Why am I Antisocial?

I just worked out a short, simple, and straightforward explanation about why I have turned toward an antisocial mindset:

It uses significant energy, emotional and otherwise, to find a relationship partner, to maintain a relationship, and to maintain one’s self to be a worthy relationship partner. After two decades of constantly expending that energy, with nothing to show for it, I decided to stop.

Why a Blog?

Hi. My name is Michael, and this is my loneliness blog.

I’ll go ahead and christen this blog with a post explaining why I’ve created it, which is simply this: to be heard.

Being heard is not easy for someone who is alone. Loneliness is a constant burden of pain and suffering. (I’m sure I will elaborate on that at length another time.) I want to tell someone. I want to be comforted. But who? And how?

The woman with whom I am in a relationship, who loves me and supports me by listening to me explain my inner pain, and comforts me, and tells me it’s alright? Obviously not.

My platonic friends are no good, either. They all want to understand, in a conversation, the reason I am alone, and then help me solve it. However, there is no single reason. There are many factors, some which I understand, and some which are mysteries to me. Soon, there will be a whole blog full discussions about of the various factors that contribute to my loneliness. Ultimately, the overall cause of my loneliness is unknowable. And solutions? I’ve already tried them all. Don’t think I haven’t, and don’t think you’re going to suggest something I haven’t thought of in all these years. The bottom line is that these conversations are always repetitive, humiliating, and not helpful.

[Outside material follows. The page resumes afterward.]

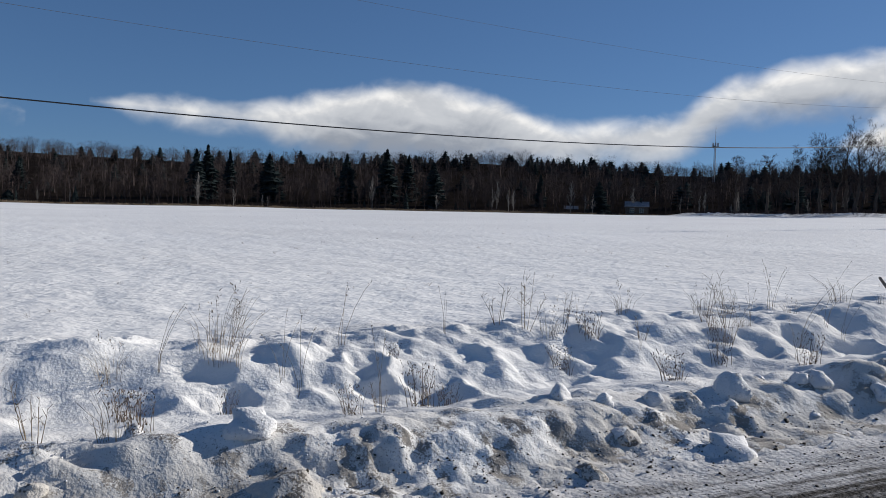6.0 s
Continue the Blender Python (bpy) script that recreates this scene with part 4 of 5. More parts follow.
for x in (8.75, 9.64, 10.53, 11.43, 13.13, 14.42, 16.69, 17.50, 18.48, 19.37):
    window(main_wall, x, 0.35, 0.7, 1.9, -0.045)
bm = box(27.3, 3.5, 0, 28.4, 3.64, 2.1)
part("door", bm, TRIM, house, "white ell door")
# porch
porch = part("porch_roof", prism([(-2.6, 2.75), (0.05, 3.35), (0.05, 3.6), (-2.75, 3.0), (-2.75, 2.72)], 7.8, 27.4), ROOF_SNOW, house, "snow-covered porch roof")
for v in porch.data.vertices:
    v.co = Vector((v.co.y, v.co.x, v.co.z))
porch.data.flip_normals()
part("porch_floor", box(7.9, -2.5, -0.5, 27.2, 0, 0.25), TRIM, house, "white porch floor and skirt")
part("porch_beam", box(7.9, -2.55, 2.5, 27.2, -2.35, 2.78), TRIM, house, "white porch beam")
for i in range(8):
    x = 8.1 + i * 2.69
    bm = box(x - 0.1, -2.53, 0.25, x + 0.1, -2.36, 2.5, 0.02)
    part("porch_post", bm, TRIM, house, "white porch post")
part("porch_room", gable_walls(22.1, 26.6, -1.6, 3.5, 2.75, 4.2), SIDING, house, "sage sunroom under the porch roof")
for i in range(3):
    window(house, 22.5 + i * 1.25, 0.6, 0.85, 1.8, -1.6)
part("roof", gable_roof(22.1, 26.8, -1.6, 3.5, 2.8, 4.25, 0.3, 0.2), ROOF_SNOW, house, "snow-covered sunroom roof")
part("chimney", box(7.75, 3.3, 3, 8.55, 4.5, 9.6, 0.03), BRICK, house, "brick chimney")
window(ell, 29.0, 1.0, 0.8, 1.1, 3.6)


def barn():
    x, y = at_bearing(14.65, 190)
    z = ground_z(x, y + 10)
    ob = thing("barn", pose(x, y, z - 0.4), "dark red gambrel barn with a snow-covered roof", "barn")
    w, eave, knee, top, length = 4.3, 2.9, 5.9, 7.9, 26.0
    prof = [(-w, -0.8), (w, -0.8), (w, eave), (2.9, knee), (0, top), (-2.9, knee), (-w, eave)]
    body = part("wall", prism(prof, 0, length), BARN_RED, ob, "red board walls")
    for sgn in (-1, 1):
        out_ = [(0, top), (2.9, knee), (w + 0.45, eave - 0.5), (w + 0.45, eave - 0.25), (2.95, knee + 0.28), (0, top + 0.3)]
        part("roof", prism([(sgn * a, c) for a, c in out_], -0.5, length + 0.5), ROOF_SNOW, ob, "snow-covered roof slope")
    for k in range(16):
        xx = -w + 0.1 + k * 0.53
        hgt = min(eave + (w - abs(xx)) * 2.0, top - abs(xx) * 0.71) - 0.15
        part("board", box(xx, -0.035, -0.6, xx + 0.45, 0.0, min(hgt, top - abs(xx + 0.5) * 0.71 - 0.15, eave + (w - abs(xx + 0.5)) * 2.0)), BARN_RED, body)
    win = window(body, -1.6, 4.8, 2.0, 1.0, -0.05, 2, trim=DULL_TRIM)
    part("door", box(-1.8, -0.12, -0.5, 1.8, -0.04, 3.0), BARN_RED, body, "sliding plank door")
    part("dormer", box(w - 1.35, 8.5, 4.4, w - 0.25, 9.7, 5.8), DARK_WOOD, ob, "dark roof opening")
    part("lean_to", prism([(w, -0.6), (w + 5.5, -0.6), (w + 5.5, 1.5), (w, 2.2)], 6, length), PALE, ob, "low pale lean-to")
    return ob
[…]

I will also add that some of my friends are women with whom I would rather have a romantic, rather than platonic, relationship. Their existence aggravates my feelings of loneliness that much more. Worse, some of them know this, and I can’t even mention my loneliness without implying some kind of blame.

I have tried using fiction as an outlet. I haven’t completely given up on this, but let me tell you, no one wants to read about a lonely character who stays lonely. Readers expect some kind of happy ending. The girl falls for the guy in the end. The character learns to be content with his loneliness. I have done neither, and I’m not happy. I can’t write that.

So that leaves what, Facebook? Anonymous pleas to be heard but not helped? I’ll assume that everyone reading this has learned the hard way that Facebook is only to be used for happy thoughts and politics.

Many years ago, when my loneliness was still kind of new, I frequently wrote about it in a journal along with everything else about me, in an online venue where I thought I might actually meet someone. That backfired, because instead of being viewed as a possible romantic partner, I was regarded as something more like a science experiment or a reality TV show. I was interesting only as a source of insight.

Once I figured that out, I switched to writing in a private journal. It has been very beneficial to me for structuring my thoughts, but obviously I am not heard. Everything is contained, and I am even more isolated.

The other day, I unloaded on someone, explaining why I don’t like to talk about my loneliness. Ironically, it felt good to talk about why I don’t want to talk about it. I realized that I do want to talk about it, but in a way that lets me control the conversation.

So here we are. What do I expect this blog to become? Possibly a guide to understanding people who are chronically lonely. Possibly a comfort to others who suffer from loneliness. I don’t know. All I do know is that I want to write it and be heard.